Aim of the task. Copy exactly the lines that run from the top of the listing to the line containing "return r.wobble(0.2)", both ends included, and omit the pictures.
┄┄┄┄┄┄┄┄┄┄
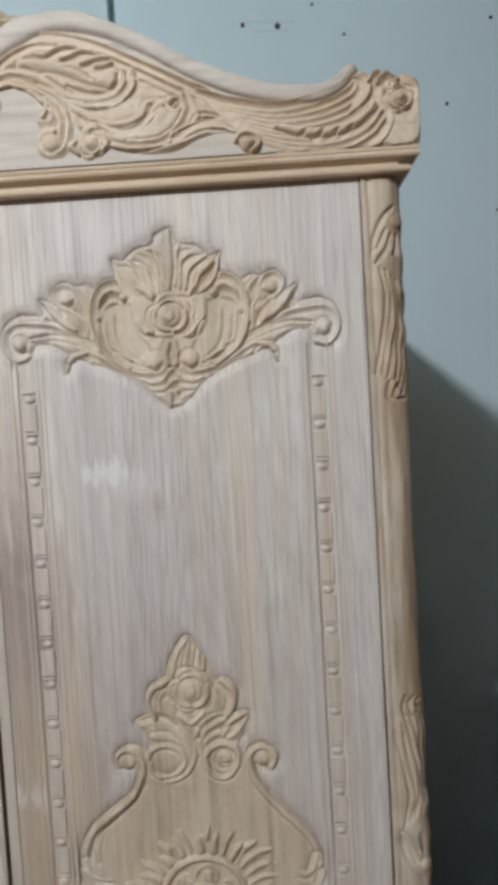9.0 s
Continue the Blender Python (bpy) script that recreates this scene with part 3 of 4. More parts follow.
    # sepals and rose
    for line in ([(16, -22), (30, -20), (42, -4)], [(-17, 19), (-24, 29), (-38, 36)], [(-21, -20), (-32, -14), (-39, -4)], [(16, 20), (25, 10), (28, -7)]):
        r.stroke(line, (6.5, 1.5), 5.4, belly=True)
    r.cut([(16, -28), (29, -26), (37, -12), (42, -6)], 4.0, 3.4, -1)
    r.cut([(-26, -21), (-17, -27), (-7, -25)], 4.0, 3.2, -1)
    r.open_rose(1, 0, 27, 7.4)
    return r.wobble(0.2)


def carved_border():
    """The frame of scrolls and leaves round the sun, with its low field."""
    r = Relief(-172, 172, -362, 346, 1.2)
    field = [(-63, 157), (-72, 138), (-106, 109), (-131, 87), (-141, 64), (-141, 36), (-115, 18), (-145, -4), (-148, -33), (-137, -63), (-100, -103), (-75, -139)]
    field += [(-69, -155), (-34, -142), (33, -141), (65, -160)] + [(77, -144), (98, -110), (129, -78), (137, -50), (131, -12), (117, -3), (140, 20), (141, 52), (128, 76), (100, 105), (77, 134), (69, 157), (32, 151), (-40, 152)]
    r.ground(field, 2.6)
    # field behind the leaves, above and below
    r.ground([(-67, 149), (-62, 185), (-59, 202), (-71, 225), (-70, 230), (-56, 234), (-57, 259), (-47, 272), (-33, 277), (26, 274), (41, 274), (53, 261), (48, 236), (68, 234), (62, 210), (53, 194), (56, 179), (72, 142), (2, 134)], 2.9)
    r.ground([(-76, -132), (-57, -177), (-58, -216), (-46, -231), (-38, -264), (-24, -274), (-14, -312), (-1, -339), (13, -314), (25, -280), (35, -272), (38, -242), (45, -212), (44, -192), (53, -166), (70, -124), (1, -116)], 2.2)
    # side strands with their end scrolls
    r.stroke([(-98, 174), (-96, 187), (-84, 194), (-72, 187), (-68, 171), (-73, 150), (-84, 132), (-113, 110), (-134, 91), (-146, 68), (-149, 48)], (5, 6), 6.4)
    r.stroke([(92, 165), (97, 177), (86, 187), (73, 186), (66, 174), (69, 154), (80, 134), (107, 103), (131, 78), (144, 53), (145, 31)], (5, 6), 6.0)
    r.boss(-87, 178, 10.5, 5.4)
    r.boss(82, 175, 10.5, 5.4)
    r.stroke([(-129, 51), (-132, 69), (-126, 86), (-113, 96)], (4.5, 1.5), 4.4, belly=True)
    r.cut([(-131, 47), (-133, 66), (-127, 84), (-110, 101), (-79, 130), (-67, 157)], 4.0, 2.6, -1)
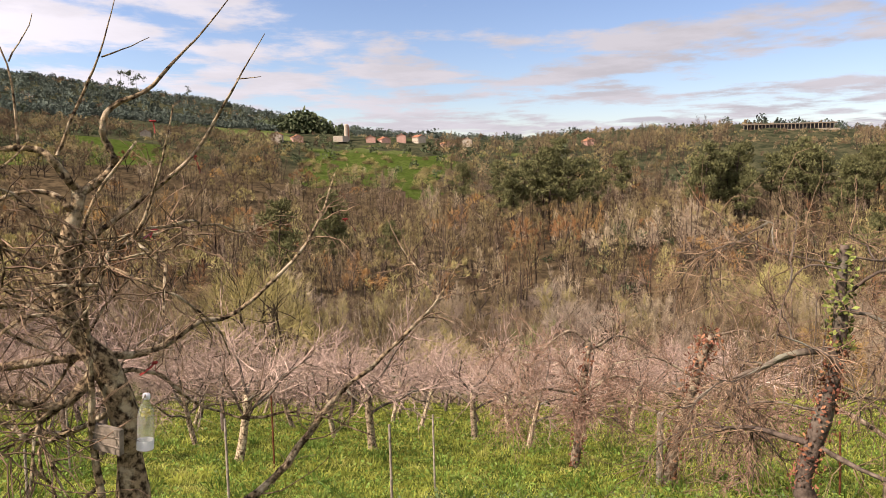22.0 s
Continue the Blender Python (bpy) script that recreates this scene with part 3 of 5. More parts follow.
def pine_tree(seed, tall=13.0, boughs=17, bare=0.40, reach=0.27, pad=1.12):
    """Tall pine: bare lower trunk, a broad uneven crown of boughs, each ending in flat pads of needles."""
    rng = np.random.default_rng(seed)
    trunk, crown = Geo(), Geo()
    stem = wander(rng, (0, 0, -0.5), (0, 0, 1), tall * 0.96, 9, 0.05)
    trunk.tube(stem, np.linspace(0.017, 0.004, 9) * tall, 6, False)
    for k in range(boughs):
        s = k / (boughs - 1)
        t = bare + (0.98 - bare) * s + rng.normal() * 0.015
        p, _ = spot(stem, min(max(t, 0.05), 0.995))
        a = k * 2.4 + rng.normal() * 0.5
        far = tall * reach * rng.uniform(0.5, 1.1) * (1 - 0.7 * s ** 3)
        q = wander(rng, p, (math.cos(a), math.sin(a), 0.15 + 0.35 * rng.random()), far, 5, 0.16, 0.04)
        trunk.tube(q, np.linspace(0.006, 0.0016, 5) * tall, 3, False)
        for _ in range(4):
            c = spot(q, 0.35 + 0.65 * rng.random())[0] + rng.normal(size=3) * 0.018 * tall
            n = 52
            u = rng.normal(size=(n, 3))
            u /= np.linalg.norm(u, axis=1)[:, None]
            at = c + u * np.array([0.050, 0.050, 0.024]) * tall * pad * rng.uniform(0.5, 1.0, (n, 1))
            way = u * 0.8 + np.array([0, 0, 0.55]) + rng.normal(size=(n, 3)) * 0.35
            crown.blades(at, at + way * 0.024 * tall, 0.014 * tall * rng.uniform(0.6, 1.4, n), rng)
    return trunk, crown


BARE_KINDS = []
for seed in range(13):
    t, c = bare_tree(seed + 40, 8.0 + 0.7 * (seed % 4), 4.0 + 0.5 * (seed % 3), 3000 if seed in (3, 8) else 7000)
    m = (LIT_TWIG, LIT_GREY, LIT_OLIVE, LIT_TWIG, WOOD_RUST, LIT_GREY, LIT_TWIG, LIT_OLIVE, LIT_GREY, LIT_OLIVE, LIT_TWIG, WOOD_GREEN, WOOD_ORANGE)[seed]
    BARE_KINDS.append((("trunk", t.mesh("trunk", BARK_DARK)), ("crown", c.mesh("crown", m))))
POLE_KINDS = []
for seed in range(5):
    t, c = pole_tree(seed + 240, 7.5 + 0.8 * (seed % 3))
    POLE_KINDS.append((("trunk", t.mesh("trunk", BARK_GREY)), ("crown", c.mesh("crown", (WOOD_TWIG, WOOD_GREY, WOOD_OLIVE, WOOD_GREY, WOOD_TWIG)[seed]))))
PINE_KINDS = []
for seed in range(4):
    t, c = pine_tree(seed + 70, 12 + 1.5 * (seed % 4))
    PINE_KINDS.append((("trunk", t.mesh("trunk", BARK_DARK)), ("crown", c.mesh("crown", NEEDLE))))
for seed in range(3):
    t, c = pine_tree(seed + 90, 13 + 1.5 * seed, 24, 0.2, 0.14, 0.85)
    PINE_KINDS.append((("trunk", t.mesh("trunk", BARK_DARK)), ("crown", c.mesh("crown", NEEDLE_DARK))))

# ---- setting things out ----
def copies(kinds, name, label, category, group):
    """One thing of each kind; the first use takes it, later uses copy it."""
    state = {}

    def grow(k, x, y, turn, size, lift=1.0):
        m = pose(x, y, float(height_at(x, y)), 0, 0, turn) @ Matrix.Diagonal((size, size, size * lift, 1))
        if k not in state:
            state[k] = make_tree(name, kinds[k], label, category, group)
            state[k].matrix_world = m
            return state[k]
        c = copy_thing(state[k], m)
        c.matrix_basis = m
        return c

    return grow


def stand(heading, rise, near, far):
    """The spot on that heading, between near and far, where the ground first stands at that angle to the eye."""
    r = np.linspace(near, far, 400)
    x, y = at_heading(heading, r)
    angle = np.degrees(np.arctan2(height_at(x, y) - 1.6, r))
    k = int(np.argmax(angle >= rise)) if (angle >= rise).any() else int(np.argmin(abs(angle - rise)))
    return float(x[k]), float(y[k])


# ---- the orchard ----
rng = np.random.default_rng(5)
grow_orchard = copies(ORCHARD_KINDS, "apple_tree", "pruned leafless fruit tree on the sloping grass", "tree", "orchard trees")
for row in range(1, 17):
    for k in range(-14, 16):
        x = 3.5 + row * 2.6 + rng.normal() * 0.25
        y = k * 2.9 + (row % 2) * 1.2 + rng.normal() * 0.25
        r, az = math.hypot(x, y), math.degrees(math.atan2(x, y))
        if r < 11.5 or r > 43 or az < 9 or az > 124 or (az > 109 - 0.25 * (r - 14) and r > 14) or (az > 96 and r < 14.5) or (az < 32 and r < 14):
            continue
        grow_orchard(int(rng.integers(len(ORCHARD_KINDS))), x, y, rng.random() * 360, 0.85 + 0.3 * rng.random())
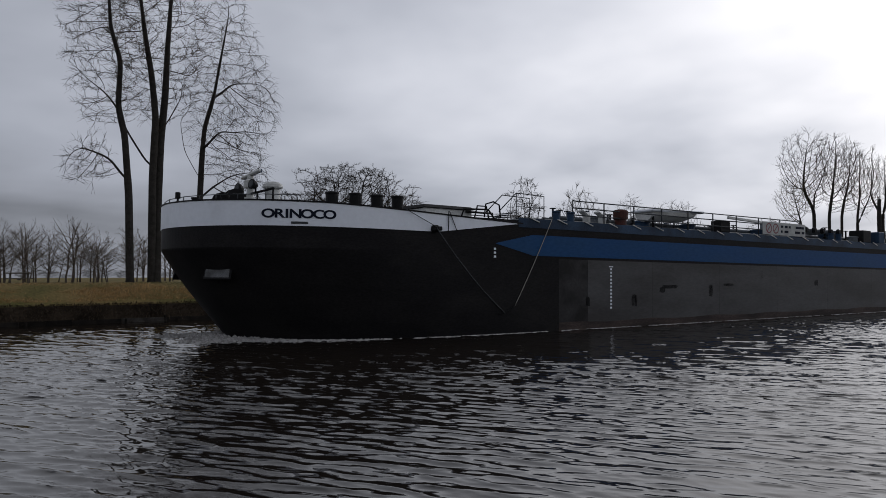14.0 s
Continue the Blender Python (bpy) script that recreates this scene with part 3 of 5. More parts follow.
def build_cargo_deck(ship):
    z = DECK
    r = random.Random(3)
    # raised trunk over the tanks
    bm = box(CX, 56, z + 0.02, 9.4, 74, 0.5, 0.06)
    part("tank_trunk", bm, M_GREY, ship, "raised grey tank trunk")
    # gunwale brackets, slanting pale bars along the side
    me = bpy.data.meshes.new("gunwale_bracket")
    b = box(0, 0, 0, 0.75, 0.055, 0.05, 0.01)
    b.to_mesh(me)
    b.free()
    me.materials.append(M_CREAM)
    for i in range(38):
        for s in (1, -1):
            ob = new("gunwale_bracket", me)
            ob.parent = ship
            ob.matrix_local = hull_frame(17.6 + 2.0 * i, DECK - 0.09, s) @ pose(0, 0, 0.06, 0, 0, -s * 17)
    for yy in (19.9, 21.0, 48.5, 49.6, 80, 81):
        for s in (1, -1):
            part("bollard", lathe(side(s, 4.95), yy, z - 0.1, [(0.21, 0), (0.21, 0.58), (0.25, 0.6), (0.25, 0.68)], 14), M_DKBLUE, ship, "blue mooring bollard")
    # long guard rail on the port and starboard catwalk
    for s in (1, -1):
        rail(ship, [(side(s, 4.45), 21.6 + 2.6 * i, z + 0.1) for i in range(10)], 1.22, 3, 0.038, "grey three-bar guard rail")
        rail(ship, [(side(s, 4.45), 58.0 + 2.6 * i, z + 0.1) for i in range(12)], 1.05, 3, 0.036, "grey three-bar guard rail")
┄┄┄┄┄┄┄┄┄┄
Solution below.
9.0 s
Continue the Blender Python (bpy) script that recreates this scene with part 3 of 4. More parts follow.
    # sepals and rose
    for line in ([(16, -22), (30, -20), (42, -4)], [(-17, 19), (-24, 29), (-38, 36)], [(-21, -20), (-32, -14), (-39, -4)], [(16, 20), (25, 10), (28, -7)]):
        r.stroke(line, (6.5, 1.5), 5.4, belly=True)
    r.cut([(16, -28), (29, -26), (37, -12), (42, -6)], 4.0, 3.4, -1)
    r.cut([(-26, -21), (-17, -27), (-7, -25)], 4.0, 3.2, -1)
    r.open_rose(1, 0, 27, 7.4)
    return r.wobble(0.2)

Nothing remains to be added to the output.